How to avoid late payers

Finance experts have lifted the lid on best practice guidelines so small company owners can avoid the perils and stalemate of late payment.

The age-old problem typically involves large well-resourced companies failing to promptly pay invoices sent by their smaller suppliers.

In some instances, small businesses are being forced to wait up to 64 days simply to receive payment for services already rendered, FSB research shows.

“While bigger companies have a larger pool of finances as a cushion against cash flow difficulties, smaller companies don’t have this luxury so it is vital for them to avoid dealing with late payers wherever possible,” said David Robertson, of Bibby Financial Services, which has published the guidelines.

He said the lax attitude of some large paying companies is causing a ‘make or break’ situation for their smaller counterparts, who as owner-managers are dependent on timely return of invoices.

Rather than stalling payment to small companies and thereby threatening their very existence, Robertson claims big businesses should be “setting a good example.”

But, he conceded, the timid nature of some small firms could be escalating the problem.

“Many small businesses feel backed in to a corner by the demands of their larger customers, as they can ill afford to loose a large contract which makes up a significant percentage of their revenue.

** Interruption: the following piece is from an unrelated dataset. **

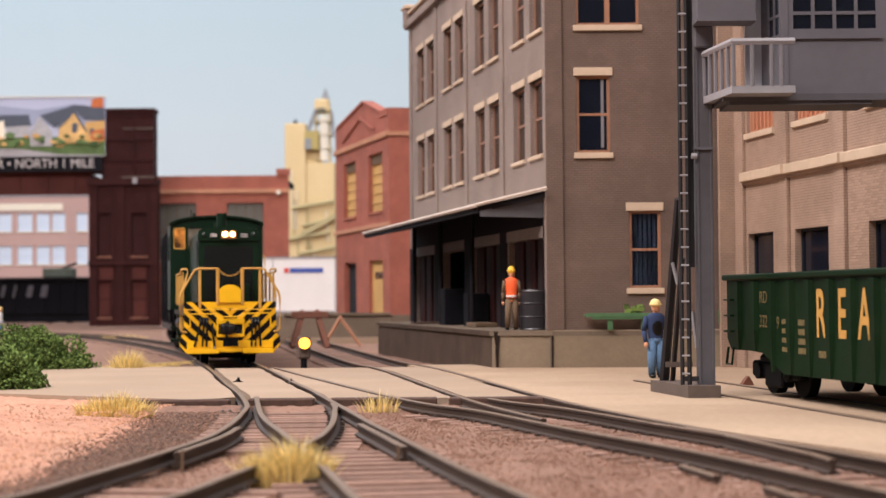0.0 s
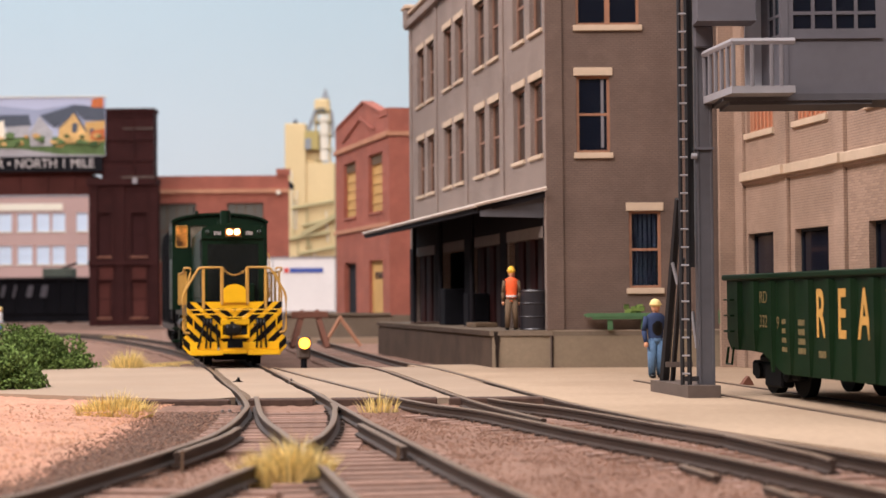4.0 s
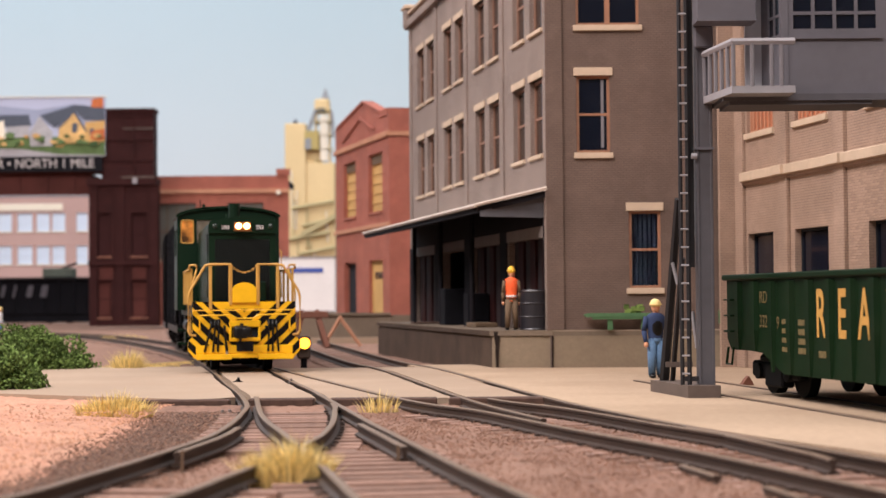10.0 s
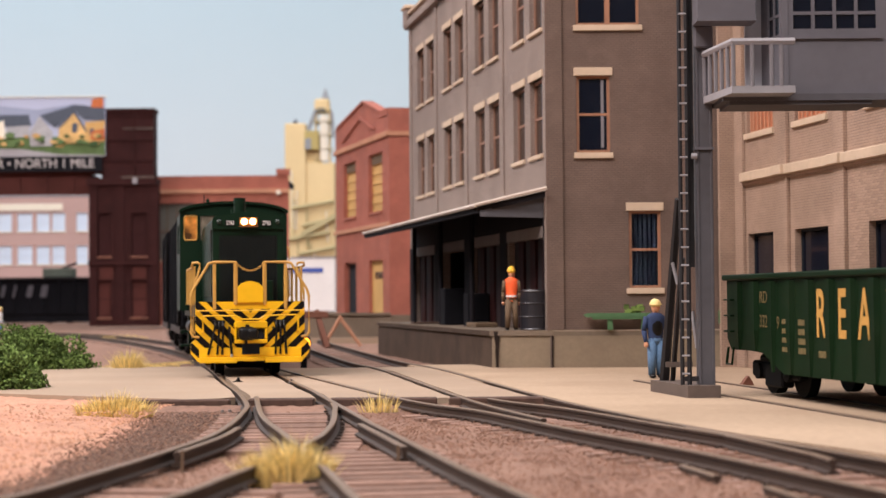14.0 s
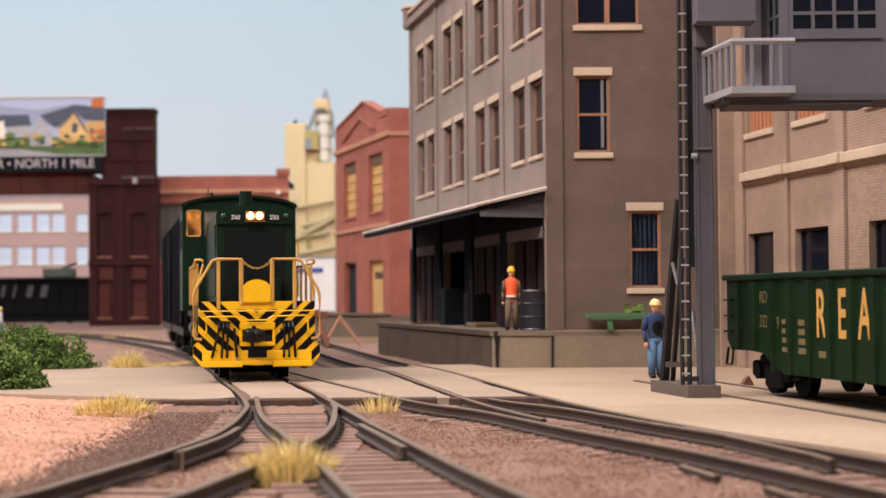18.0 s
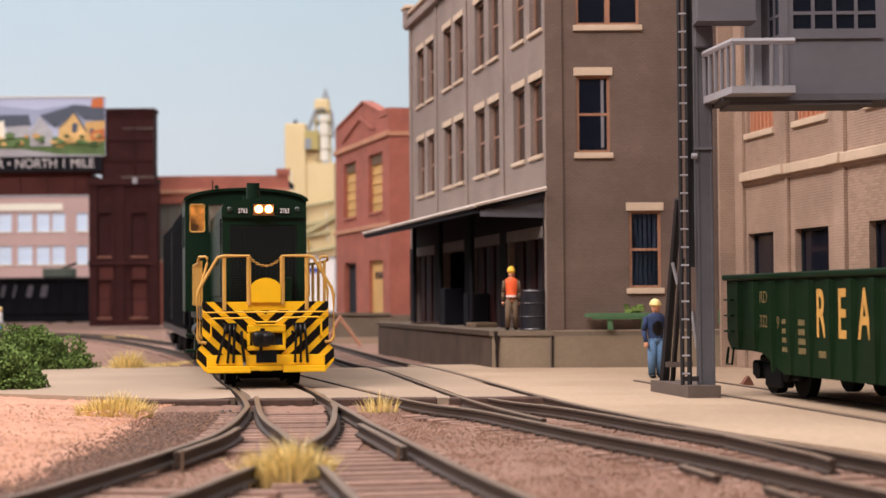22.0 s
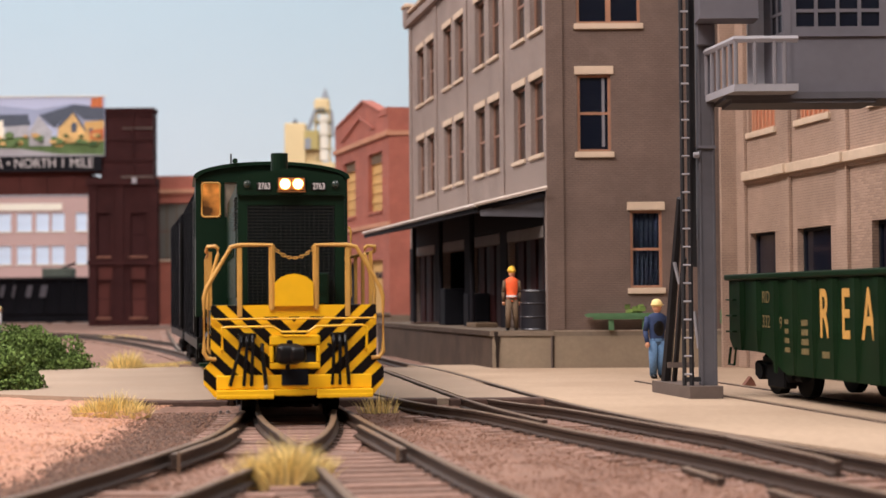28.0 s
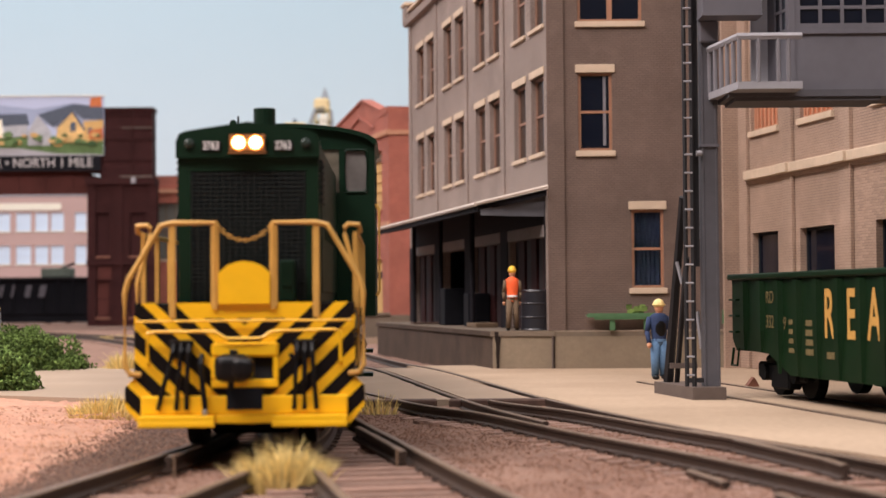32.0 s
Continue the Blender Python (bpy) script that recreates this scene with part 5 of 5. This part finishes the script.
def figure(name, at, rz, label, hat, coat, legs, vest=None, scale=1.0, shirt=False, slim=1.0, stride=0.0):
    """A painted toy figure, one plain mesh."""
    names = [hat, "skin", coat, legs, vest or coat, "black", "white_paint"]
    bm = B()

    def blob(x, y, z, rx, ry, rz_, idx, n=10, m=7):
        rs = []
        for j in range(m + 1):
            a = math.pi * j / m
            rs.append([bm.verts.new((x + rx * math.sin(a) * math.cos(2 * math.pi * i / n), y + ry * math.sin(a) * math.sin(2 * math.pi * i / n), z + rz_ * math.cos(a))) for i in range(n)])
        for a, b in zip(rs, rs[1:]):
            for i in range(n):
                bm.faces.new((a[i], a[(i + 1) % n], b[(i + 1) % n], b[i])).material_index = idx
        return bm

    def limb(a, b, r, idx, r2=None):
        bm.faces.ensure_lookup_table()
        k = len(bm.faces)
        rod(bm, a, b, r, 10, r2)
        bm.faces.ensure_lookup_table()
        for f in bm.faces[k:]:
            f.material_index = idx

    for s in (-1, 1):
        limb((s * (1.25 + stride), s * stride, 0.8), (s * 1.15, 0, 10), 1.05, 3, 1.45)
        blob(s * (1.3 + stride), s * stride - 0.7, 0.6, 0.95, 1.7, 0.7, 5)
        limb((s * 2.7, 0.1, 16.4), (s * 3.5, 0.2, 12.6), 0.85, 2, 0.75)
        limb((s * 3.5, 0.2, 12.6), (s * 3.3, -0.9, 9.6), 0.75, 2, 0.6)
        blob(s * 3.3, -1.0, 9.0, 0.7, 0.7, 0.8, 1)
    blob(0, 0, 10.2, 2.3, 1.6, 1.7, 3)
    rings = [[bm.verts.new((rx * math.cos(2 * math.pi * i / 14), ry * math.sin(2 * math.pi * i / 14), z)) for i in range(14)] for z, rx, ry in ((9.6, 2.15, 1.5), (11.2, 2.2, 1.5), (13.5, 2.45, 1.6), (15.4, 2.8, 1.7), (16.6, 2.7, 1.6), (17.2, 1.9, 1.2), (17.5, 0.9, 0.8))]
    for a, b in zip(rings, rings[1:]):
        for i in range(14):
            bm.faces.new((a[i], a[(i + 1) % 14], b[(i + 1) % 14], b[i])).material_index = 4
    if vest:
        limb((0, 0, 10.9), (0, 0, 11.5), 2.3, 6)
    if shirt:
        blob(0.1, -0.55, 13.7, 1.95, 1.35, 3.5, 5)
    limb((0, 0, 16.6), (0, 0, 18.4), 0.8, 1)
    blob(0, -0.1, 19.0, 1.35, 1.45, 1.6, 1)
    blob(0, 0, 19.8, 1.65, 1.75, 1.45, 0)
    limb((0, -0.2, 19.5), (0, -0.2, 19.8), 1.95, 0)
    bmesh.ops.scale(bm, vec=(scale * slim, scale, scale), verts=bm.verts)
    return single(name, bm, names, at, rz, label, "figurine", smooth=True)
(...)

“Large firms have a responsibility as good corporate citizens to offer fair business terms and conditions to their smaller counterparts.”

Freelancers and owner-managers are urged to implement and enforce the following guidelines so they avoid being trapped with a lax paying client:

o Credit check potential customers – while it is tempting not to check a new customer’s credit history, to save time, it is vital to carry out these necessary checks to ensure your customers are able to pay you for your goods or services

o Terms and conditions – designed to protect your rights, limit your liabilities and provide you with some security, terms and conditions need to be clearly stated on all relevant documentation to both existing and new customers

o Payment terms – these need to be set at the beginning of a relationship with a new customer and followed up with written confirmation, this way every party knows where they stand

o Invoice on time – send invoices immediately if you don’t you can’t expect to be paid on time. Clearly address the invoice to ensure it reaches the correct person along with when the payment is due

o Crystal clear communication – keeping on top of regular communication with your clients and suppliers is key. Follow up invoices with a call to confirm receipt and advise clients of any outstanding payments

o Keep clear documentation – keeping clear records and having a good filing system will ensure you are aware of payments due and are able to keep track of them

o Understand your rights - if you have a long outstanding payment, consider charging the client interest. As a small firm, the law gives you the right to charge interest on all late payments owed to you. The rate you can charge is the Bank of England base rate, plus eight per cent

o Review credit checking procedures – aim to run credit checks on your existing clients on a bi-annual basis to ensure their financial situation has not changed

o Encourage fast payment – encourage your customers to pay on time, offering early payment discounts if they pay within a certain credit period

o Consider the finance options – services such as invoice finance can boost a firm’s cash flow by raising finance-based on the value of sales invoices, paying up to 85 per cent of those invoices as they are raised. The invoice financer will also chase outstanding payments on your behalf.